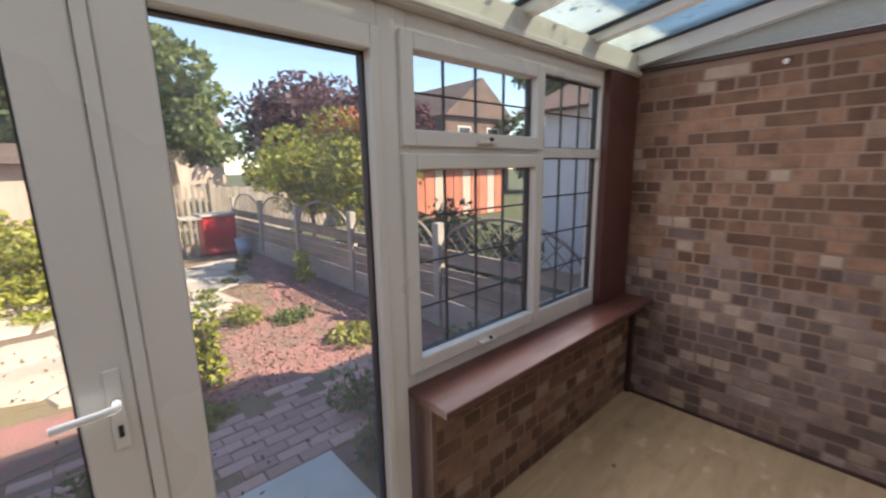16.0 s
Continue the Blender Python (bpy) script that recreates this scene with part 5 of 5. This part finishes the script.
brickwork(wall_sun_east, (SE, OUT + 0.038, 0), (0, 1, 0), (-1, 0, 0), 5.68 - OUT - 0.038, 0.004, 2.10, 3, near=(0.0, 1.9), low="grey_brick", course=0.069, short_w=0.08)
brickwork(wall_sun_west, (SW, 5.68, 0), (0, -1, 0), (1, 0, 0), 5.68 - OUT, 0.004, 2.10, 4, near=(0.0, 1.7), low="grey_brick", course=0.069, short_w=0.08)
brickwork(dwarf_west, (SW, FRONT, 0), (1, 0, 0), (0, -1, 0), 1.695, 0.004, 0.648, 5, near=(0, 1.7))
brickwork(dwarf_east, (1.096, FRONT, 0), (1, 0, 0), (0, -1, 0), 1.76, 0.004, 0.668, 6, near=(0, 1.76))
brickwork(wall_outer, (SE, OUT, 0), (-1, 0, 0), (0, 1, 0), SE - SW, 0.004, 2.17, 7,
          holes=[(SE - b, SE - a, lo, hi) for a, b, lo, hi in ((2.2, 3.1, 0, 2.06), (0.43, 1.585, 0.834, 2.075), (-1.56, -0.05, 0, 2.09))], near=(0.3, 3.2), material="house_face", bond="headers", course=0.076, short_w=0.068)

brickwork(wall_outer, (-0.05, 2.675, 0), (0, 1, 0), (-1, 0, 0), 0.083, 0.004, 2.075, 8, near=(9, 9), material="house_face", bond="headers", course=0.076, short_w=0.08)

# ---- block pavers outside the step ----
pavers = setting("paving_blocks", boxed(-0.45, 2.0, 6.575, 7.6, GZ - 0.004, GZ - 0.001), "soil", "worn red block paving with weeds in the joints", "paving")
pm = bpy.data.meshes.new("paver")
bm = boxed(0, 0.192, 0, 0.092, -0.02, 0.0)
bmesh.ops.bevel(bm, geom=[e for e in bm.edges if all(v.co.z > -0.01 for v in e.verts)], offset=0.006, segments=1, affect="EDGES")
bm.to_mesh(pm)
bm.free()
pm.materials.append(M["paver"])
pr = random.Random(9)
for i in range(12):
    for j in range(10):
        if pr.random() < 0.06 or (j > 7 and pr.random() < 0.4):
            continue
        ob = new("paver", pm)
        ob.parent = pavers
        ob.matrix_basis = pose(-0.44 + 0.2 * i + (0.1 if j % 2 else 0), 6.58 + 0.1 * j, GZ + 0.012 + pr.uniform(-0.004, 0.004), pr.uniform(-1.2, 1.2), pr.uniform(-1.2, 1.2), pr.uniform(-1, 1))
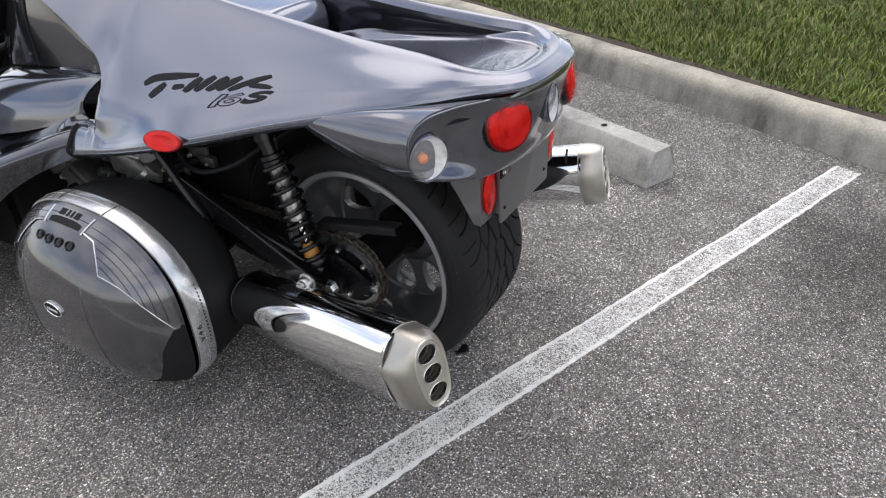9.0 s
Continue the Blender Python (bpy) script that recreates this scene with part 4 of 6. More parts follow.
def make_decals():
    """Brush-stroke badge and number on the flanks, laid on the panel."""
    def on_panel(side, y, k):
        c = cowl_row(y, side)
        j = 12 + k * 18
        i = int(j)
        p = c[i] + (c[i + 1] - c[i]) * (j - i)
        n = np.cross(c[i + 1] - c[i], (0, 1, 0))
        n /= np.linalg.norm(n)
        if n[2] < 0:
            n = -n
        return p + n * 0.0012
    strokes = [((0.300, 0.83), (0.272, 0.775), (0.220, 0.755), (0.152, 0.752), 0.019), ((0.266, 0.955), (0.256, 0.910), (0.246, 0.870), (0.236, 0.825), 0.022),
               ((0.210, 0.868), (0.200, 0.868), (0.190, 0.868), (0.178, 0.868), 0.016),
               ((0.170, 0.94), (0.160, 0.89), (0.150, 0.84), (0.138, 0.785), 0.024), ((0.140, 0.95), (0.128, 0.89), (0.116, 0.83), (0.102, 0.775), 0.022),
               ((0.108, 0.96), (0.094, 0.90), (0.080, 0.84), (0.066, 0.785), 0.024), ((0.080, 0.965), (0.064, 0.90), (0.048, 0.84), (0.030, 0.785), 0.022),
               ((0.050, 0.975), (0.022, 0.90), (-0.010, 0.835), (-0.044, 0.775), 0.022), ((0.000, 0.905), (-0.020, 0.925), (-0.038, 0.945), (-0.058, 0.975), 0.022)]
    for side in (-1, 1):
        for a, b, c, d, w in strokes:
            mid = crom([a, b, c, d], 14)
            rows = []
            for i, (y, k) in enumerate(mid):
                f = 0.35 + 0.65 * math.sin(math.pi * min(1, (i + 1.2) / 9)) if i < 5 else 1.0 - 0.5 * max(0, i - 9) / 5
                t = np.gradient(mid, axis=0)[i] * np.array([1, 0.28])
                t /= np.linalg.norm(t) + 1e-9
                ny, nk = -t[1] * w * f * 0.5, t[0] * w * f * 0.5 / 0.28
                rows.append([on_panel(side, y + ny * q, k + nk * q) for q in (-1, 1)])
            part("badge_stroke", skin(np.array(rows)), DECAL, vehicle, "dark brush-stroke badge mark")
        for ch, y0, fat in (("1", 0.104, 0), ("6", 0.070, 0), ("S", 0.004, 1)):
            cu = bpy.data.curves.new("badge_number", "FONT")
            cu.body, cu.size, cu.fill_mode, cu.shear = ch, 0.078, "FRONT" if fat else "NONE", 0.25
            cu.bevel_depth = 0.0 if fat else 0.0011
            cu.offset = 0.0036 if fat else 0.0014
            tmp = bpy.data.objects.new("badge_number", cu)
            me = bpy.data.meshes.new_from_object(tmp)
            bm = bmesh.new()
            bm.from_mesh(me)
            bmesh.ops.subdivide_edges(bm, edges=[e for e in bm.edges if e.calc_length() > 0.012], cuts=2)
            v = np.array([x.co[:] for x in bm.verts])
            bm.verts.index_update()
            f = [tuple(x.index for x in q.verts) for q in bm.faces]
            bm.free()
            pts = np.array([on_panel(side, y0 - x * 1.55 if side == -1 else y0 - 0.07 + x * 1.55, 1.36 - y / 0.075 * 0.42) for x, y, _ in v])
            part("badge_number", (pts, f), DECAL, vehicle, "model number on the flank")
            bpy.data.objects.remove(tmp)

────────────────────

* _Task requirements_:
Transcribe the whole listing, character for character, but not its images.

* _Full solution_:
16.0 s
Continue the Blender Python (bpy) script that recreates this scene with part 5 of 5. This part finishes the script.
brickwork(wall_sun_east, (SE, OUT + 0.038, 0), (0, 1, 0), (-1, 0, 0), 5.68 - OUT - 0.038, 0.004, 2.10, 3, near=(0.0, 1.9), low="grey_brick", course=0.069, short_w=0.08)
brickwork(wall_sun_west, (SW, 5.68, 0), (0, -1, 0), (1, 0, 0), 5.68 - OUT, 0.004, 2.10, 4, near=(0.0, 1.7), low="grey_brick", course=0.069, short_w=0.08)
brickwork(dwarf_west, (SW, FRONT, 0), (1, 0, 0), (0, -1, 0), 1.695, 0.004, 0.648, 5, near=(0, 1.7))
brickwork(dwarf_east, (1.096, FRONT, 0), (1, 0, 0), (0, -1, 0), 1.76, 0.004, 0.668, 6, near=(0, 1.76))
brickwork(wall_outer, (SE, OUT, 0), (-1, 0, 0), (0, 1, 0), SE - SW, 0.004, 2.17, 7,
          holes=[(SE - b, SE - a, lo, hi) for a, b, lo, hi in ((2.2, 3.1, 0, 2.06), (0.43, 1.585, 0.834, 2.075), (-1.56, -0.05, 0, 2.09))], near=(0.3, 3.2), material="house_face", bond="headers", course=0.076, short_w=0.068)

brickwork(wall_outer, (-0.05, 2.675, 0), (0, 1, 0), (-1, 0, 0), 0.083, 0.004, 2.075, 8, near=(9, 9), material="house_face", bond="headers", course=0.076, short_w=0.08)

# ---- block pavers outside the step ----
pavers = setting("paving_blocks", boxed(-0.45, 2.0, 6.575, 7.6, GZ - 0.004, GZ - 0.001), "soil", "worn red block paving with weeds in the joints", "paving")
pm = bpy.data.meshes.new("paver")
bm = boxed(0, 0.192, 0, 0.092, -0.02, 0.0)
bmesh.ops.bevel(bm, geom=[e for e in bm.edges if all(v.co.z > -0.01 for v in e.verts)], offset=0.006, segments=1, affect="EDGES")
bm.to_mesh(pm)
bm.free()
pm.materials.append(M["paver"])
pr = random.Random(9)
for i in range(12):
    for j in range(10):
        if pr.random() < 0.06 or (j > 7 and pr.random() < 0.4):
            continue
        ob = new("paver", pm)
        ob.parent = pavers
        ob.matrix_basis = pose(-0.44 + 0.2 * i + (0.1 if j % 2 else 0), 6.58 + 0.1 * j, GZ + 0.012 + pr.uniform(-0.004, 0.004), pr.uniform(-1.2, 1.2), pr.uniform(-1.2, 1.2), pr.uniform(-1, 1))
9.0 s
Continue the Blender Python (bpy) script that recreates this scene with part 4 of 6. More parts follow.
def make_decals():
    """Brush-stroke badge and number on the flanks, laid on the panel."""
    def on_panel(side, y, k):
        c = cowl_row(y, side)
        j = 12 + k * 18
        i = int(j)
        p = c[i] + (c[i + 1] - c[i]) * (j - i)
        n = np.cross(c[i + 1] - c[i], (0, 1, 0))
        n /= np.linalg.norm(n)
        if n[2] < 0:
            n = -n
        return p + n * 0.0012
    strokes = [((0.300, 0.83), (0.272, 0.775), (0.220, 0.755), (0.152, 0.752), 0.019), ((0.266, 0.955), (0.256, 0.910), (0.246, 0.870), (0.236, 0.825), 0.022),
               ((0.210, 0.868), (0.200, 0.868), (0.190, 0.868), (0.178, 0.868), 0.016),
               ((0.170, 0.94), (0.160, 0.89), (0.150, 0.84), (0.138, 0.785), 0.024), ((0.140, 0.95), (0.128, 0.89), (0.116, 0.83), (0.102, 0.775), 0.022),
               ((0.108, 0.96), (0.094, 0.90), (0.080, 0.84), (0.066, 0.785), 0.024), ((0.080, 0.965), (0.064, 0.90), (0.048, 0.84), (0.030, 0.785), 0.022),
               ((0.050, 0.975), (0.022, 0.90), (-0.010, 0.835), (-0.044, 0.775), 0.022), ((0.000, 0.905), (-0.020, 0.925), (-0.038, 0.945), (-0.058, 0.975), 0.022)]
    for side in (-1, 1):
        for a, b, c, d, w in strokes:
            mid = crom([a, b, c, d], 14)
            rows = []
            for i, (y, k) in enumerate(mid):
                f = 0.35 + 0.65 * math.sin(math.pi * min(1, (i + 1.2) / 9)) if i < 5 else 1.0 - 0.5 * max(0, i - 9) / 5
                t = np.gradient(mid, axis=0)[i] * np.array([1, 0.28])
                t /= np.linalg.norm(t) + 1e-9
                ny, nk = -t[1] * w * f * 0.5, t[0] * w * f * 0.5 / 0.28
                rows.append([on_panel(side, y + ny * q, k + nk * q) for q in (-1, 1)])
            part("badge_stroke", skin(np.array(rows)), DECAL, vehicle, "dark brush-stroke badge mark")
        for ch, y0, fat in (("1", 0.104, 0), ("6", 0.070, 0), ("S", 0.004, 1)):
            cu = bpy.data.curves.new("badge_number", "FONT")
            cu.body, cu.size, cu.fill_mode, cu.shear = ch, 0.078, "FRONT" if fat else "NONE", 0.25
            cu.bevel_depth = 0.0 if fat else 0.0011
            cu.offset = 0.0036 if fat else 0.0014
            tmp = bpy.data.objects.new("badge_number", cu)
            me = bpy.data.meshes.new_from_object(tmp)
            bm = bmesh.new()
            bm.from_mesh(me)
            bmesh.ops.subdivide_edges(bm, edges=[e for e in bm.edges if e.calc_length() > 0.012], cuts=2)
            v = np.array([x.co[:] for x in bm.verts])
            bm.verts.index_update()
            f = [tuple(x.index for x in q.verts) for q in bm.faces]
            bm.free()
            pts = np.array([on_panel(side, y0 - x * 1.55 if side == -1 else y0 - 0.07 + x * 1.55, 1.36 - y / 0.075 * 0.42) for x, y, _ in v])
            part("badge_number", (pts, f), DECAL, vehicle, "model number on the flank")
            bpy.data.objects.remove(tmp)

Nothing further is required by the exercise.